**SUPPLIED DATA:**
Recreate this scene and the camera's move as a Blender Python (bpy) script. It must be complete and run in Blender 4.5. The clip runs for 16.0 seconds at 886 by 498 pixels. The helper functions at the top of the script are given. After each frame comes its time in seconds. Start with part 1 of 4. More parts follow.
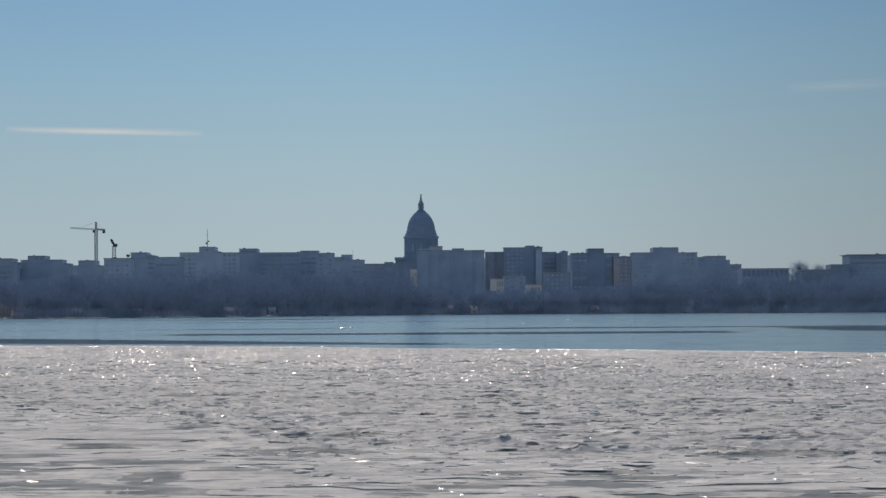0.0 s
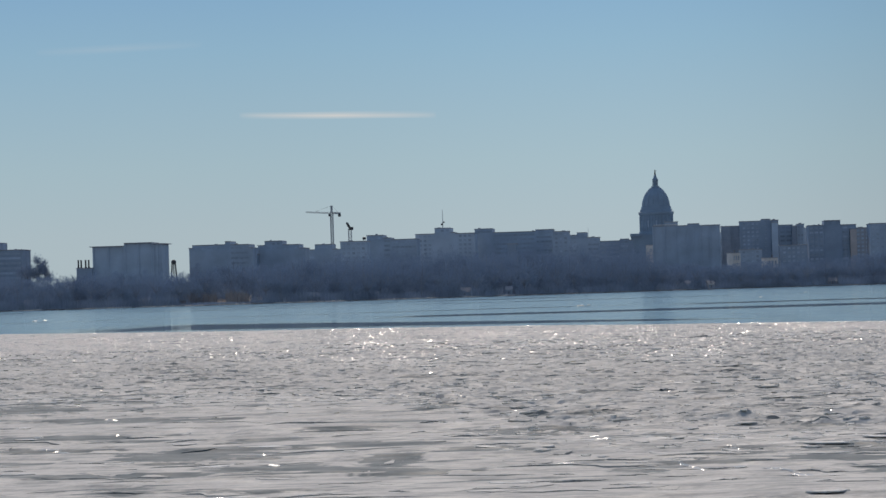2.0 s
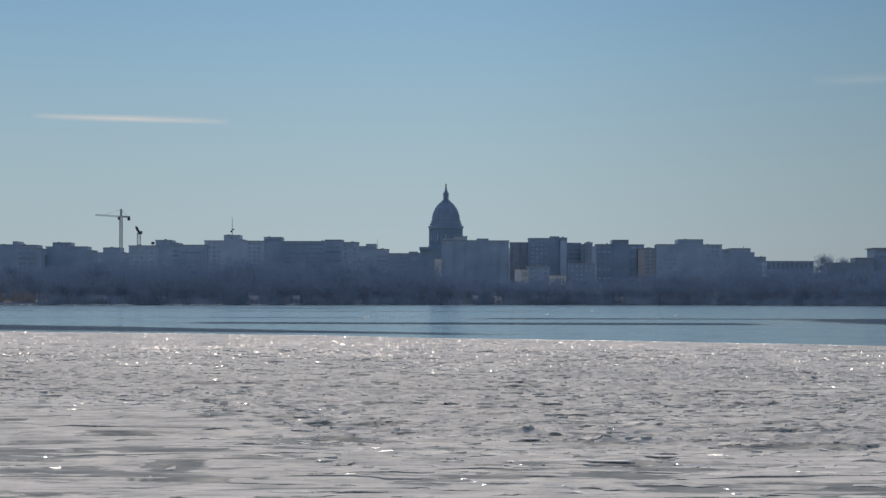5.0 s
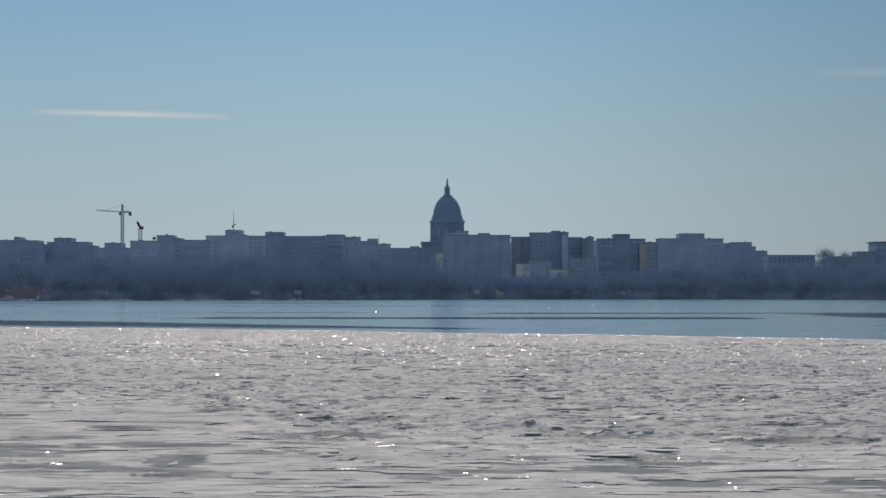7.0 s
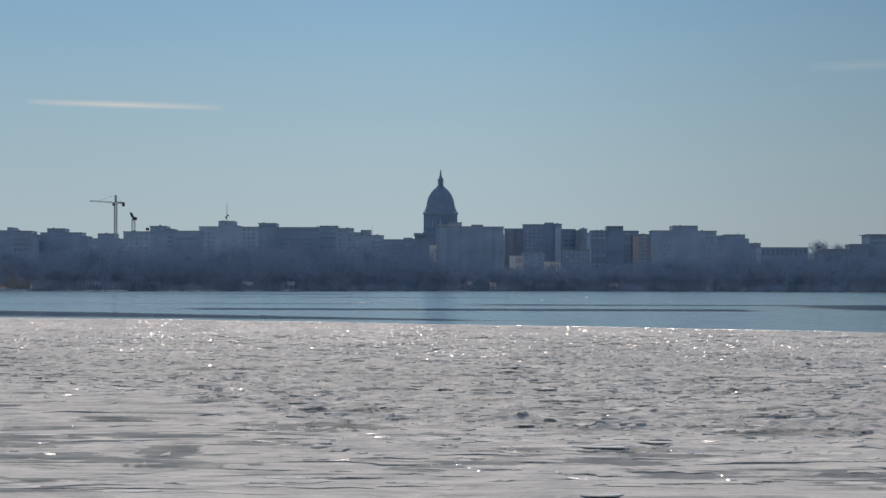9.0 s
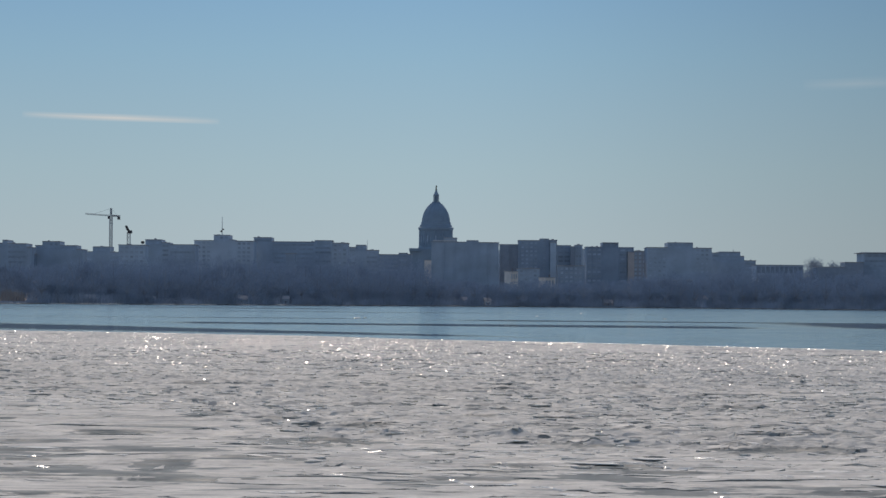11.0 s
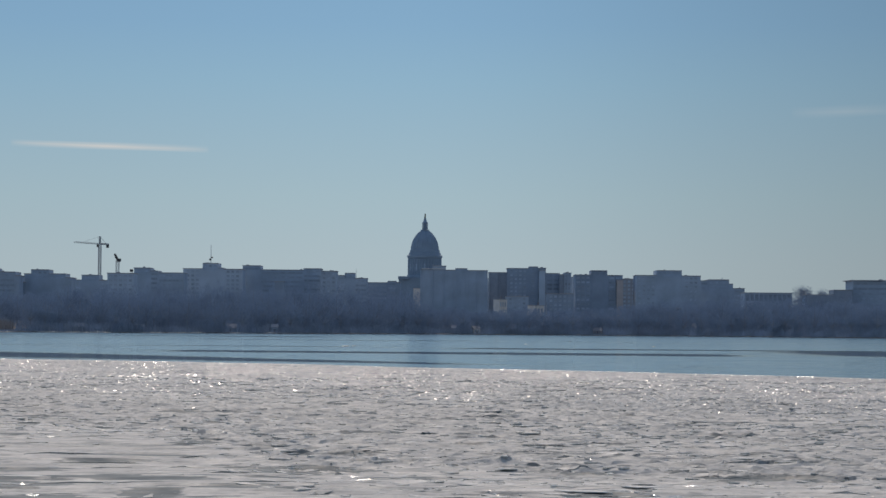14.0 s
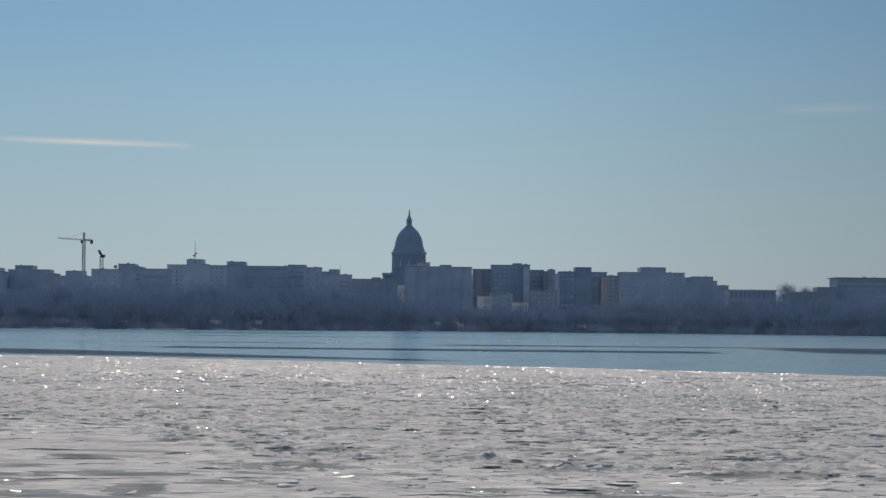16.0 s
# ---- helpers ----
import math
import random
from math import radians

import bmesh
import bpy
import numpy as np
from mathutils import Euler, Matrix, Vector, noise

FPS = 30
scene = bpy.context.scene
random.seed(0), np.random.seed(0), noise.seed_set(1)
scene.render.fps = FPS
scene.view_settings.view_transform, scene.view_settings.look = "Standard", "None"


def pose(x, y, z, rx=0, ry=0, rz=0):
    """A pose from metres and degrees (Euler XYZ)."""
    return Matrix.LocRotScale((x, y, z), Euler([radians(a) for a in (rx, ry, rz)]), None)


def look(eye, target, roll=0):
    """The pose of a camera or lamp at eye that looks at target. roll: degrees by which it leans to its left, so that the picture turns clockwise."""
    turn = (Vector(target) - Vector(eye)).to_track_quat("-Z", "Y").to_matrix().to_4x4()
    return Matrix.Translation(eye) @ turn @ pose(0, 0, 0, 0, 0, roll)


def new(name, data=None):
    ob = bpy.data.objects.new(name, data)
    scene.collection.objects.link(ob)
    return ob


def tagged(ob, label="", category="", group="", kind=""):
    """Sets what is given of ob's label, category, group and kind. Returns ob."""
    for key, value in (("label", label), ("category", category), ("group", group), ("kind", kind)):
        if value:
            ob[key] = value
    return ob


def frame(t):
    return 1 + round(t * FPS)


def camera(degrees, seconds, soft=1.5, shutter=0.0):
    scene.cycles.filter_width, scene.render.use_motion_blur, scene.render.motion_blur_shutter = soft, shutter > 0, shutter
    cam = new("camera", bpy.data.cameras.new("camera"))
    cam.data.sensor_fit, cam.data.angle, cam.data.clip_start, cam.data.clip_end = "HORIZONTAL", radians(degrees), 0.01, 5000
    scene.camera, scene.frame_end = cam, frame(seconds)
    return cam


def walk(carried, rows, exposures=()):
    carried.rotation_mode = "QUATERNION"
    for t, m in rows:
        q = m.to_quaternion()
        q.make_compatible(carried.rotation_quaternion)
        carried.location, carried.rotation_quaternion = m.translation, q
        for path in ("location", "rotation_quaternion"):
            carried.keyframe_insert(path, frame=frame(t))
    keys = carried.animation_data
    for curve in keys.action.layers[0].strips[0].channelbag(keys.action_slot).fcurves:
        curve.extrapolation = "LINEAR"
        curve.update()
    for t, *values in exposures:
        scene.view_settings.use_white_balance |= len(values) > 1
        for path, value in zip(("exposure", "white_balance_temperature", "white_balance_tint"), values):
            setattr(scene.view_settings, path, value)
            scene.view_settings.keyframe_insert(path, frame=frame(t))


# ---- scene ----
# Camera: stands on the shore, 3 m above the lake, and pans with a long lens.
FOV = 2 * math.degrees(math.atan(784 / 6800))
EYE = 3.0
cam = camera(FOV, 16.0, 1.5)
ROWS = [
    (0, -0.000, 0.918, 0.400),
    (0.5, 1.056, 0.875, 0.991),
    (1, 2.216, 0.861, 1.493),
    (1.5, 3.586, 0.738, 1.995),
    (1.7, 3.923, 0.730, 2.113),
    (1.8, 3.999, 0.707, 2.111),
    (2, 3.528, 0.657, 1.714),
    (2.5, 2.148, 0.790, 1.075),
    (3, 1.211, 0.887, 0.528),
    (3.5, 0.772, 0.900, 0.310),
    (4, 0.429, 0.794, -0.090),
    (4.2, 0.366, 0.836, -0.262),
    (6.3, 0.347, 0.629, 0.288),
    (6.5, 0.364, 0.656, 0.084),
    (7, 0.382, 0.689, 0.039),
    (7.5, 0.403, 0.704, -0.110),
    (8, 0.373, 0.663, -0.238),
    (8.5, 0.286, 0.587, -0.215),
    (8.7, 0.280, 0.562, -0.110),
    (10.8, 0.208, 0.706, -0.313),
    (11, 0.203, 0.791, -0.489),
    (11.5, 0.192, 0.995, -0.308),
    (12, 0.170, 1.081, -0.135),
    (12.5, 0.117, 1.138, -0.234),
    (13, 0.105, 1.134, -0.289),
    (13.5, 0.080, 1.133, -0.395),
    (14, 0.038, 1.210, -0.448),
    (14.5, 0.011, 1.277, -0.414),
    (15, -0.025, 1.276, -0.392),
    (15.5, -0.098, 1.212, -0.549),
    (16, -0.200, 1.162, -0.544),
]
walk(cam, [(t, pose(0, 0, EYE, 90 + pitch, lean, yaw)) for t, yaw, pitch, lean in ROWS], [(0.0, 0.0), (1.0, 0.01), (1.8, 0.06), (2.3, 0.06), (3.2, 0.0), (16.0, 0.0)])

# Light: a clear late-winter noon, the sun high behind the city.
SUN_UP, SUN_LEFT = radians(42), radians(2)
world = bpy.data.worlds.new("winter_sky")
scene.world = world
world.use_nodes = True
wn, wl = world.node_tree.nodes, world.node_tree.links
sky = wn.new("ShaderNodeTexSky")
sky.sky_type, sky.sun_disc = "NISHITA", False
sky.sun_elevation, sky.sun_rotation = SUN_UP, -SUN_LEFT
sky.air_density, sky.dust_density, sky.ozone_density, sky.altitude = 1.0, 0.6, 2.0, 260
# The low winter air over the lake: grey-blue haze at the horizon, clearing to blue, then the open sky above.
coords, height_of = wn.new("ShaderNodeTexCoord"), wn.new("ShaderNodeSeparateXYZ")
wl.new(coords.outputs["Generated"], height_of.inputs[0])
low_air = wn.new("ShaderNodeValToRGB")
spread = wn.new("ShaderNodeMapRange")
spread.inputs["From Max"].default_value = 0.25
wl.new(height_of.outputs["Z"], spread.inputs["Value"])
wl.new(spread.outputs[0], low_air.inputs[0])
stops = low_air.color_ramp.elements
stops[0].position, stops[0].color = 0.0, (0.400, 0.472, 0.500, 1)
stops[1].position, stops[1].color = 1.0, (0.140, 0.275, 0.490, 1)
for at, colour in ((0.07, (0.385, 0.474, 0.515)), (0.138, (0.347, 0.468, 0.527)), (0.258, (0.262, 0.423, 0.552)), (0.318, (0.223, 0.386, 0.552)), (0.5, (0.165, 0.315, 0.51))):
    stops.new(at).color = (*colour, 1)
open_sky = wn.new("ShaderNodeVectorMath")
open_sky.operation = "SCALE"
open_sky.inputs["Scale"].default_value = 0.12
wl.new(sky.outputs[0], open_sky.inputs[0])
climb = wn.new("ShaderNodeMapRange")
climb.inputs["From Min"].default_value, climb.inputs["From Max"].default_value = 0.22, 0.65
wl.new(height_of.outputs["Z"], climb.inputs["Value"])
blend = wn.new("ShaderNodeMix")
blend.data_type = "RGBA"
wl.new(climb.outputs[0], blend.inputs["Factor"])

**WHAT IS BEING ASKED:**
Write out, from the lines above, only those from the line with "for key, value" to the line with "carried.location, carried.rotation_quaternion = m.translation, q", exactly as given, including the first and the last.

**TASK RESULT:**
    for key, value in (("label", label), ("category", category), ("group", group), ("kind", kind)):
        if value:
            ob[key] = value
    return ob


def frame(t):
    return 1 + round(t * FPS)


def camera(degrees, seconds, soft=1.5, shutter=0.0):
    scene.cycles.filter_width, scene.render.use_motion_blur, scene.render.motion_blur_shutter = soft, shutter > 0, shutter
    cam = new("camera", bpy.data.cameras.new("camera"))
    cam.data.sensor_fit, cam.data.angle, cam.data.clip_start, cam.data.clip_end = "HORIZONTAL", radians(degrees), 0.01, 5000
    scene.camera, scene.frame_end = cam, frame(seconds)
    return cam


def walk(carried, rows, exposures=()):
    carried.rotation_mode = "QUATERNION"
    for t, m in rows:
        q = m.to_quaternion()
        q.make_compatible(carried.rotation_quaternion)
        carried.location, carried.rotation_quaternion = m.translation, q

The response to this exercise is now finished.